- _WHAT IS BEING ASKED_:
Do not copy the pictures; transcribe all other material exactly.

========

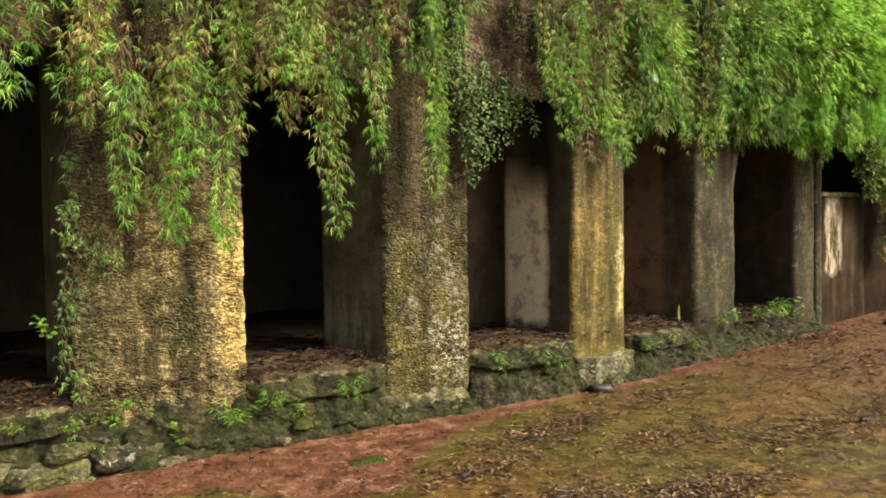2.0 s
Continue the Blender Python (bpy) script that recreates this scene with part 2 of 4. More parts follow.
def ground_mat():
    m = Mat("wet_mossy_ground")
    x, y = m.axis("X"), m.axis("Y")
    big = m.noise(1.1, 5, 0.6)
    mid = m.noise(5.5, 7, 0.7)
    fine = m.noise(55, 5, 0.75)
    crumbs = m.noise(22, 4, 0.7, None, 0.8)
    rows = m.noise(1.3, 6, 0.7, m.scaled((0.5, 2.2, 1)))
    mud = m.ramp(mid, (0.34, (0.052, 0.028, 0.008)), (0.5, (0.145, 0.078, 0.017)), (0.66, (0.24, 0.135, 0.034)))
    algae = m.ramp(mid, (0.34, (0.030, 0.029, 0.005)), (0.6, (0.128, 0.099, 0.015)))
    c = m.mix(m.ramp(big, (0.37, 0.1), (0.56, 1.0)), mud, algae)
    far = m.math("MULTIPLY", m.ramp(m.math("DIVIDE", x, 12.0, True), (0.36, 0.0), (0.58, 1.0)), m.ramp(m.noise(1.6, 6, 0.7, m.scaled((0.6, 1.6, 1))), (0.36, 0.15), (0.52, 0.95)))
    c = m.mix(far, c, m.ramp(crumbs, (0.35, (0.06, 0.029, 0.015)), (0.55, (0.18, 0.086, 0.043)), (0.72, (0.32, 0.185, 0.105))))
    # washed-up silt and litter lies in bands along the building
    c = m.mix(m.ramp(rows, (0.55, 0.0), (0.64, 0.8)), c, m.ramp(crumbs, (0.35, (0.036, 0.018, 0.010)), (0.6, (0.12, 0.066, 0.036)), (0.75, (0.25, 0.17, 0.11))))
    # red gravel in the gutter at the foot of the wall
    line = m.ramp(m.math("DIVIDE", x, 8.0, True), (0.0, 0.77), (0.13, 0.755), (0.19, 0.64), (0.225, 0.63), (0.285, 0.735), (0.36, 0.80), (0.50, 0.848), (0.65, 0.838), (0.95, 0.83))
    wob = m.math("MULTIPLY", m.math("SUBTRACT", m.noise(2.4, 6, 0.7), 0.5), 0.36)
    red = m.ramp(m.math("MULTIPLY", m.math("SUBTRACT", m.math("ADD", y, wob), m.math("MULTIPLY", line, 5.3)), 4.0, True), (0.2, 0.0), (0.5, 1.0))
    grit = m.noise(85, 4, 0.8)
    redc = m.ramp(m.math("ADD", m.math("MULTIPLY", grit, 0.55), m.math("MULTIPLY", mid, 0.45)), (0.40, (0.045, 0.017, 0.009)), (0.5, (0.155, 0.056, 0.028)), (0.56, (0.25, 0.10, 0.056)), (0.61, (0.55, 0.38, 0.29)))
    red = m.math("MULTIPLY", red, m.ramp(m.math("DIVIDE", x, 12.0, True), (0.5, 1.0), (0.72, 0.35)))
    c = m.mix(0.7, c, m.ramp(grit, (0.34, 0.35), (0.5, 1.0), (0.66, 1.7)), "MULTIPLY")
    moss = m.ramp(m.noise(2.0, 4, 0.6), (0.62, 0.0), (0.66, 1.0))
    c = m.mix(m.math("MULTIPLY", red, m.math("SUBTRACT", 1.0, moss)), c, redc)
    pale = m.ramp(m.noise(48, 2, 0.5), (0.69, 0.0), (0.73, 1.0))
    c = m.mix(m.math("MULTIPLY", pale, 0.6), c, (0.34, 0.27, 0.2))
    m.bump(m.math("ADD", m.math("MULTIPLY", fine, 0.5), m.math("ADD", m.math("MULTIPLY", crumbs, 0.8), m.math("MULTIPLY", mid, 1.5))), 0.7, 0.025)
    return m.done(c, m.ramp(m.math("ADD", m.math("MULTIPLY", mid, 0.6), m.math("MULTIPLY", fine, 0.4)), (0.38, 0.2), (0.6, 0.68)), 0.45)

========

- _WRITTEN SOLUTION_:
2.0 s
Continue the Blender Python (bpy) script that recreates this scene with part 2 of 4. More parts follow.
def ground_mat():
    m = Mat("wet_mossy_ground")
    x, y = m.axis("X"), m.axis("Y")
    big = m.noise(1.1, 5, 0.6)
    mid = m.noise(5.5, 7, 0.7)
    fine = m.noise(55, 5, 0.75)
    crumbs = m.noise(22, 4, 0.7, None, 0.8)
    rows = m.noise(1.3, 6, 0.7, m.scaled((0.5, 2.2, 1)))
    mud = m.ramp(mid, (0.34, (0.052, 0.028, 0.008)), (0.5, (0.145, 0.078, 0.017)), (0.66, (0.24, 0.135, 0.034)))
    algae = m.ramp(mid, (0.34, (0.030, 0.029, 0.005)), (0.6, (0.128, 0.099, 0.015)))
    c = m.mix(m.ramp(big, (0.37, 0.1), (0.56, 1.0)), mud, algae)
    far = m.math("MULTIPLY", m.ramp(m.math("DIVIDE", x, 12.0, True), (0.36, 0.0), (0.58, 1.0)), m.ramp(m.noise(1.6, 6, 0.7, m.scaled((0.6, 1.6, 1))), (0.36, 0.15), (0.52, 0.95)))
    c = m.mix(far, c, m.ramp(crumbs, (0.35, (0.06, 0.029, 0.015)), (0.55, (0.18, 0.086, 0.043)), (0.72, (0.32, 0.185, 0.105))))
    # washed-up silt and litter lies in bands along the building
    c = m.mix(m.ramp(rows, (0.55, 0.0), (0.64, 0.8)), c, m.ramp(crumbs, (0.35, (0.036, 0.018, 0.010)), (0.6, (0.12, 0.066, 0.036)), (0.75, (0.25, 0.17, 0.11))))
    # red gravel in the gutter at the foot of the wall
    line = m.ramp(m.math("DIVIDE", x, 8.0, True), (0.0, 0.77), (0.13, 0.755), (0.19, 0.64), (0.225, 0.63), (0.285, 0.735), (0.36, 0.80), (0.50, 0.848), (0.65, 0.838), (0.95, 0.83))
    wob = m.math("MULTIPLY", m.math("SUBTRACT", m.noise(2.4, 6, 0.7), 0.5), 0.36)
    red = m.ramp(m.math("MULTIPLY", m.math("SUBTRACT", m.math("ADD", y, wob), m.math("MULTIPLY", line, 5.3)), 4.0, True), (0.2, 0.0), (0.5, 1.0))
    grit = m.noise(85, 4, 0.8)
    redc = m.ramp(m.math("ADD", m.math("MULTIPLY", grit, 0.55), m.math("MULTIPLY", mid, 0.45)), (0.40, (0.045, 0.017, 0.009)), (0.5, (0.155, 0.056, 0.028)), (0.56, (0.25, 0.10, 0.056)), (0.61, (0.55, 0.38, 0.29)))
    red = m.math("MULTIPLY", red, m.ramp(m.math("DIVIDE", x, 12.0, True), (0.5, 1.0), (0.72, 0.35)))
    c = m.mix(0.7, c, m.ramp(grit, (0.34, 0.35), (0.5, 1.0), (0.66, 1.7)), "MULTIPLY")
    moss = m.ramp(m.noise(2.0, 4, 0.6), (0.62, 0.0), (0.66, 1.0))
    c = m.mix(m.math("MULTIPLY", red, m.math("SUBTRACT", 1.0, moss)), c, redc)
    pale = m.ramp(m.noise(48, 2, 0.5), (0.69, 0.0), (0.73, 1.0))
    c = m.mix(m.math("MULTIPLY", pale, 0.6), c, (0.34, 0.27, 0.2))
    m.bump(m.math("ADD", m.math("MULTIPLY", fine, 0.5), m.math("ADD", m.math("MULTIPLY", crumbs, 0.8), m.math("MULTIPLY", mid, 1.5))), 0.7, 0.025)
    return m.done(c, m.ramp(m.math("ADD", m.math("MULTIPLY", mid, 0.6), m.math("MULTIPLY", fine, 0.4)), (0.38, 0.2), (0.6, 0.68)), 0.45)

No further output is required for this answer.